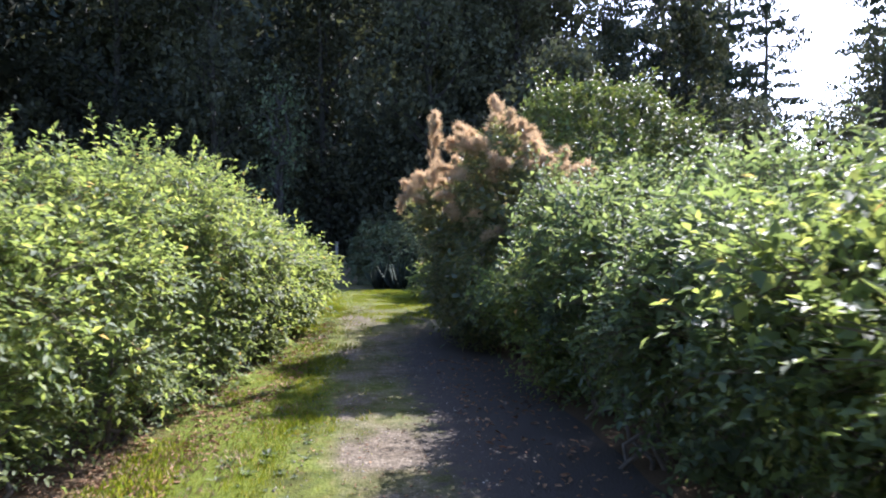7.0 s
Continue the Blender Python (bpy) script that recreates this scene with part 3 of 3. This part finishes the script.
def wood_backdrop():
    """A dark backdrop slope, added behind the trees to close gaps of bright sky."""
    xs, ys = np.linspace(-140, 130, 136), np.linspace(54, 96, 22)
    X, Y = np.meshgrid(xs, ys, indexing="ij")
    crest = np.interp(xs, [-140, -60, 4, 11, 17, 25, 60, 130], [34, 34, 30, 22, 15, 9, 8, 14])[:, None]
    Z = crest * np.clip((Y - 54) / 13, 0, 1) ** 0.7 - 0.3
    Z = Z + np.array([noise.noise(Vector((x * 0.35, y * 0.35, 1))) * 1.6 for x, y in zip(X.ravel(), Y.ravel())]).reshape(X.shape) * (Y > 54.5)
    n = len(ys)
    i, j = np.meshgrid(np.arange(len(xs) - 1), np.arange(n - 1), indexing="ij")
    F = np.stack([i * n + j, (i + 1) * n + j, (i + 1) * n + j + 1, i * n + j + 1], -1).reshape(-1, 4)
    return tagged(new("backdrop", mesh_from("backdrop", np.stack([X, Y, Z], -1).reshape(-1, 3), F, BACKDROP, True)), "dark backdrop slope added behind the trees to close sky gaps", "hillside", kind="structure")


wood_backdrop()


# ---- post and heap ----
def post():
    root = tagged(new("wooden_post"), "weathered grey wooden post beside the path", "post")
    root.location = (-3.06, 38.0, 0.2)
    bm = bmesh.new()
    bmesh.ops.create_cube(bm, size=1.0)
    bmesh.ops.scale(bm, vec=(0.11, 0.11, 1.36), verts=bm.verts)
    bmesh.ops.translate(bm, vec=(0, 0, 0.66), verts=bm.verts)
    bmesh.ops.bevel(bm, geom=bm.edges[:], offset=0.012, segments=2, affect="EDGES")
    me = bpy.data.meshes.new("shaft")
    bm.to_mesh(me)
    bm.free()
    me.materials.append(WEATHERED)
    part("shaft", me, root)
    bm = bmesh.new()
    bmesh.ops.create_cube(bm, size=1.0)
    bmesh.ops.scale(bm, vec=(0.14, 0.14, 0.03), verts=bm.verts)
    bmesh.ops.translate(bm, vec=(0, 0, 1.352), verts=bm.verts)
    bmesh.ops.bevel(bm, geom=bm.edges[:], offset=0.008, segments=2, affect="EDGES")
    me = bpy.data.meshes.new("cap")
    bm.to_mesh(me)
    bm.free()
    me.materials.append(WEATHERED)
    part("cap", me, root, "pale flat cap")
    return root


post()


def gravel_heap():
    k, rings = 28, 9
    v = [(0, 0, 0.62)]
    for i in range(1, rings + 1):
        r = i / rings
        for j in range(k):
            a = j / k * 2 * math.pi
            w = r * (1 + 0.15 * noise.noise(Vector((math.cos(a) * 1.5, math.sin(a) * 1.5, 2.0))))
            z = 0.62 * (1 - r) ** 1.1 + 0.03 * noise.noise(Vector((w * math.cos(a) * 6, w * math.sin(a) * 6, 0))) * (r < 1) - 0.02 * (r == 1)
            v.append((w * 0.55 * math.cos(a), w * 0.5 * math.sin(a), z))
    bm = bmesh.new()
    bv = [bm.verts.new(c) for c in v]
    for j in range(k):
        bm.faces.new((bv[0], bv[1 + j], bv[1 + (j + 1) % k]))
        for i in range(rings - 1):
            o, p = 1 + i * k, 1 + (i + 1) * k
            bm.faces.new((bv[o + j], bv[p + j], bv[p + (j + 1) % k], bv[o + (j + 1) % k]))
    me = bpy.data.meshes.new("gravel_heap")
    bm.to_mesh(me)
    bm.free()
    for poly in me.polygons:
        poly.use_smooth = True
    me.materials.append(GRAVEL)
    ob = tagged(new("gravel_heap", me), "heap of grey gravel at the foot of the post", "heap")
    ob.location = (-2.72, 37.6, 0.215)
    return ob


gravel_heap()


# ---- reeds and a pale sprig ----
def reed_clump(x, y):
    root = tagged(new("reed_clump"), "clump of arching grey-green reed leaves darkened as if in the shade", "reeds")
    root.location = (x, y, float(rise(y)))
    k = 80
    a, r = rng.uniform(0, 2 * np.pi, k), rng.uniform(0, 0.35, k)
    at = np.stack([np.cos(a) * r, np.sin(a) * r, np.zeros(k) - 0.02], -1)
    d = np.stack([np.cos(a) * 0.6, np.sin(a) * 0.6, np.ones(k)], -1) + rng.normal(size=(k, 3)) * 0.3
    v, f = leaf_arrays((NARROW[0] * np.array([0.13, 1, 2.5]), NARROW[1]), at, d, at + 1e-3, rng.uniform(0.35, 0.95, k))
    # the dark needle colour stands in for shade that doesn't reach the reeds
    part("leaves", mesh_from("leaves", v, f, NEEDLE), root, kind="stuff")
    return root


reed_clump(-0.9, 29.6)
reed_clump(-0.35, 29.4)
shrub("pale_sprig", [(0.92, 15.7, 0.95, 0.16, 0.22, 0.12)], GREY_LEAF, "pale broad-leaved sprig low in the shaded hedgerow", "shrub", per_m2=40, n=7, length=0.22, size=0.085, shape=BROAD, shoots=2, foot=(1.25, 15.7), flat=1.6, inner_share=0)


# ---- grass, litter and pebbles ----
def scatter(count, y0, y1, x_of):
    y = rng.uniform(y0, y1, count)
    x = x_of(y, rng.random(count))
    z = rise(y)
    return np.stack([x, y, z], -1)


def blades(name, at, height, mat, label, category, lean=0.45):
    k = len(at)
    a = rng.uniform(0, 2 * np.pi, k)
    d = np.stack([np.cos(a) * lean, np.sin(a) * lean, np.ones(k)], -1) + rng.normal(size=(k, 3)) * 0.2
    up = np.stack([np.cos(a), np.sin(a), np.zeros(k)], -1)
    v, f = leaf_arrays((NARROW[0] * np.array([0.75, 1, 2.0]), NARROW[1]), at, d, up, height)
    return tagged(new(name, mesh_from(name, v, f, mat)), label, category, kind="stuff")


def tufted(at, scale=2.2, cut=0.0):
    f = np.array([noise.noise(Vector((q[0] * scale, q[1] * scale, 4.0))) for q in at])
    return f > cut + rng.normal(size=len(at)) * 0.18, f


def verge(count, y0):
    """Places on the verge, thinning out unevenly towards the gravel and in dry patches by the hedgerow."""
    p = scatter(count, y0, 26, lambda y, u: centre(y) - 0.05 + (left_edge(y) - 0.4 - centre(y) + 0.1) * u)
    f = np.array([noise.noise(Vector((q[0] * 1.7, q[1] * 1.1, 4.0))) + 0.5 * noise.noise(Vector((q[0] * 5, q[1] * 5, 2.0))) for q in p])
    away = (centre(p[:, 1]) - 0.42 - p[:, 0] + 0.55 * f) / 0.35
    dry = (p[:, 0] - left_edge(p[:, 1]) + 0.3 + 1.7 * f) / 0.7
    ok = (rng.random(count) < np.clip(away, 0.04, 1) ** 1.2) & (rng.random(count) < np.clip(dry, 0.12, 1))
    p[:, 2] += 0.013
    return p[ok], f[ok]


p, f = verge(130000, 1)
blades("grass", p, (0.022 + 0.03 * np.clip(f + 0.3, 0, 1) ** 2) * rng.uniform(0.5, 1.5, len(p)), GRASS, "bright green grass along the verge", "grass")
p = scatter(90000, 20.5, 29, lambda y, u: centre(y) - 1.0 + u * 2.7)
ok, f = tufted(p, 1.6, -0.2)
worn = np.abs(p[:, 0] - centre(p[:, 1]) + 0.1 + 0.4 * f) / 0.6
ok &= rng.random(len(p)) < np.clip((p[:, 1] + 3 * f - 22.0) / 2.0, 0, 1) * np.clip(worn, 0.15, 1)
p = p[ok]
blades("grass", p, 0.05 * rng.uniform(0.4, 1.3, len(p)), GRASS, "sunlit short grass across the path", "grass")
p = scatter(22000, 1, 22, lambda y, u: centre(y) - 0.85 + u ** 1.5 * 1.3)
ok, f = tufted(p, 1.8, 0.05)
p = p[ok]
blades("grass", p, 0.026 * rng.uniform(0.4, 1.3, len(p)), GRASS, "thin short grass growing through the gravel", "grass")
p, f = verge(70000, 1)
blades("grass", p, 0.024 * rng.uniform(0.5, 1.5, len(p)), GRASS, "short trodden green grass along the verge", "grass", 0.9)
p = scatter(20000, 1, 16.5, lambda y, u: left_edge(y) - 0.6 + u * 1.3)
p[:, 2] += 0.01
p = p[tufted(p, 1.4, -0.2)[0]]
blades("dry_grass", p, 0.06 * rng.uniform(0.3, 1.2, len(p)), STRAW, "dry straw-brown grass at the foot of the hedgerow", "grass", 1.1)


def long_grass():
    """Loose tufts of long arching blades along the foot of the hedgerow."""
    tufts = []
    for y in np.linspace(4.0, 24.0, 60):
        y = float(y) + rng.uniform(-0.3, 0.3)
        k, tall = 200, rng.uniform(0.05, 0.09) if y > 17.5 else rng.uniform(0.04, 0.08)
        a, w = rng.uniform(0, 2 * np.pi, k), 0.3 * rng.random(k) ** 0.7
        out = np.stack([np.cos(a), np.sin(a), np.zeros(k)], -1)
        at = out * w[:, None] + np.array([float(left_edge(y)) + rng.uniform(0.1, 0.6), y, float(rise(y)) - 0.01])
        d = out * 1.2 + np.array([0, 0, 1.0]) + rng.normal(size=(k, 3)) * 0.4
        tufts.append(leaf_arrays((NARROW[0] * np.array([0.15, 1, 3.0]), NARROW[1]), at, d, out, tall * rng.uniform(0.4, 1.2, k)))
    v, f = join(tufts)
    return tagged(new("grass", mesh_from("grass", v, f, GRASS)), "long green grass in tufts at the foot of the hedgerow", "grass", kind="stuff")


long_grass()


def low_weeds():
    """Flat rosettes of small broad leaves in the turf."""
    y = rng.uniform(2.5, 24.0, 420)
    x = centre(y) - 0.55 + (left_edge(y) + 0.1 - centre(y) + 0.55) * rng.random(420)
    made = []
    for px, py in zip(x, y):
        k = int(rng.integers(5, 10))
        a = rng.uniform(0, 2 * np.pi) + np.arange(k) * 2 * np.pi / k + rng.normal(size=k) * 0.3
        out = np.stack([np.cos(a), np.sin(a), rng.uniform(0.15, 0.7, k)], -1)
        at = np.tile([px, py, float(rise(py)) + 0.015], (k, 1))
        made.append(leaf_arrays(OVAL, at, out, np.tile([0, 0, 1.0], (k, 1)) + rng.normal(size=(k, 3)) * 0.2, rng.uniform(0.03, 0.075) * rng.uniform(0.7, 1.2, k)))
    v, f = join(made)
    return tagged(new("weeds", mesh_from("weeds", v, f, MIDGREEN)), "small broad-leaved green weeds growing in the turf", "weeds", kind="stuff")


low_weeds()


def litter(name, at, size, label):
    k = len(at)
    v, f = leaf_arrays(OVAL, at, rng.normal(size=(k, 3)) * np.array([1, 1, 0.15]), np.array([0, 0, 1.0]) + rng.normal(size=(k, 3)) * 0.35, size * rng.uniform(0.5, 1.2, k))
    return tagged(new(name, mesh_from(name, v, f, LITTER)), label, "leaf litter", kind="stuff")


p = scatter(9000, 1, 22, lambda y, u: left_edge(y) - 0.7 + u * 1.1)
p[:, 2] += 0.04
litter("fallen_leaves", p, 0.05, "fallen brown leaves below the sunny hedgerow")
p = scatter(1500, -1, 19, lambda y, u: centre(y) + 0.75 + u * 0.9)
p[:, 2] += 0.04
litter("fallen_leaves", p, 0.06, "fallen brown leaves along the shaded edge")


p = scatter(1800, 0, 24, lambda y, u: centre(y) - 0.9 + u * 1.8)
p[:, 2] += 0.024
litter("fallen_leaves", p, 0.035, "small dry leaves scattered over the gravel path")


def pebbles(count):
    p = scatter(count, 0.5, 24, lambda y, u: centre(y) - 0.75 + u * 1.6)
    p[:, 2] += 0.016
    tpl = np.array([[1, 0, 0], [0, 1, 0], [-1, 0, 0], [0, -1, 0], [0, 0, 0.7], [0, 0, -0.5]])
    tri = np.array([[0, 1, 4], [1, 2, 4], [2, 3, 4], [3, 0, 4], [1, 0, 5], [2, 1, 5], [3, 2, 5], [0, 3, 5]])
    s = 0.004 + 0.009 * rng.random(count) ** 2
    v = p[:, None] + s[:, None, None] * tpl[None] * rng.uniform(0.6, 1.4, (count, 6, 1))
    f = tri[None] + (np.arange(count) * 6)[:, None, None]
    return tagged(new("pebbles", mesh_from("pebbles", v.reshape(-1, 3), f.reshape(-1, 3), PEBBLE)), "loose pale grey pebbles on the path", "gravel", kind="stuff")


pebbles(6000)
--
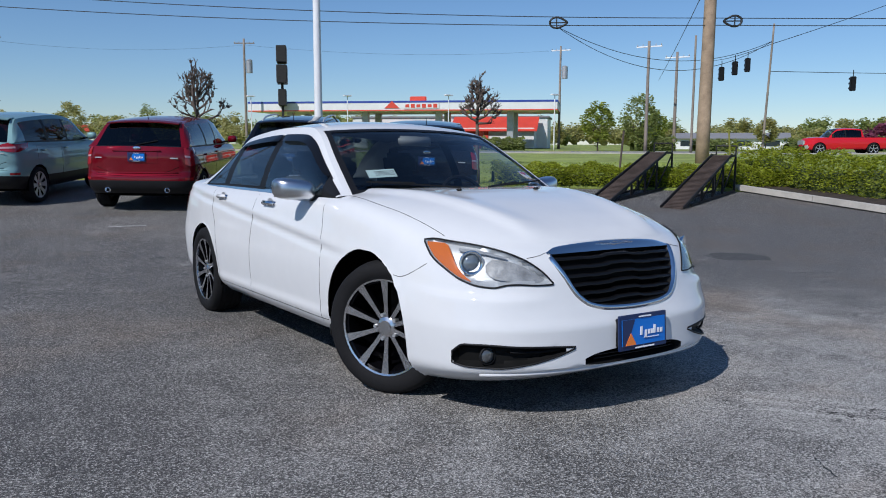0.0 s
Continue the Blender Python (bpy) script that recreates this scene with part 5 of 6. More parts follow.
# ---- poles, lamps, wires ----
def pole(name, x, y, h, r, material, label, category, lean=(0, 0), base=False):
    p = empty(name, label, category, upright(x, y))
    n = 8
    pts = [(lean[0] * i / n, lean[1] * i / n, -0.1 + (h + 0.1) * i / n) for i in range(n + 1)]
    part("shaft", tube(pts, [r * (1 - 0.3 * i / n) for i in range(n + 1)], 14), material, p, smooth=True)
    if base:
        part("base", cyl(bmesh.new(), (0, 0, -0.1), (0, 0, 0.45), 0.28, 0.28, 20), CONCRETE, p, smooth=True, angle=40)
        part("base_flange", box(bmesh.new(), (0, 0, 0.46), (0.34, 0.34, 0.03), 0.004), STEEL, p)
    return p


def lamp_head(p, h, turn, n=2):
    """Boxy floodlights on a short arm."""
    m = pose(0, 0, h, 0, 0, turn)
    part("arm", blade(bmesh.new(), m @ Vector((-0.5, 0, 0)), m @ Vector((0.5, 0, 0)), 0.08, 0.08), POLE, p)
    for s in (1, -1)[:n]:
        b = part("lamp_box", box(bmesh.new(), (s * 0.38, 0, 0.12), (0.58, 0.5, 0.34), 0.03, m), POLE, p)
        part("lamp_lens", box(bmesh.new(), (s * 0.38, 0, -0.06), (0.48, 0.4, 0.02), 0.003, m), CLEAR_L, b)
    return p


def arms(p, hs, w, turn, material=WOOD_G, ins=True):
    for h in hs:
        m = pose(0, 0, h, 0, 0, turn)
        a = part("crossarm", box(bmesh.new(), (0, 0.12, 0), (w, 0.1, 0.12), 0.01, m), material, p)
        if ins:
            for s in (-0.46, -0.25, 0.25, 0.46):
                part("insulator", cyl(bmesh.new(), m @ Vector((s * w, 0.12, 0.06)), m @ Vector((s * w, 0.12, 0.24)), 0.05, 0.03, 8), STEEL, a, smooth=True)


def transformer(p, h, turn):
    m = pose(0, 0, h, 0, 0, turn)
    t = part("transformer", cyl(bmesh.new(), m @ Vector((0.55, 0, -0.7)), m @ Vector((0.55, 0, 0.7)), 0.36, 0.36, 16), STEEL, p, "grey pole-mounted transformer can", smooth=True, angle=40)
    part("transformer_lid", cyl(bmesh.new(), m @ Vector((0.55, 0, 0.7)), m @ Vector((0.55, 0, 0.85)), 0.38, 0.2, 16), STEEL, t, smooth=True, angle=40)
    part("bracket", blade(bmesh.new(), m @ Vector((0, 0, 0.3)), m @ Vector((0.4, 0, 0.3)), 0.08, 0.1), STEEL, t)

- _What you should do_
Find the lines containing "Continue" and pull them out.

- _The reply_
Continue the Blender Python (bpy) script that recreates this scene with part 3 of 3. This part finishes the script.
Continue the Blender Python (bpy) script that recreates this scene with part 5 of 6. More parts follow.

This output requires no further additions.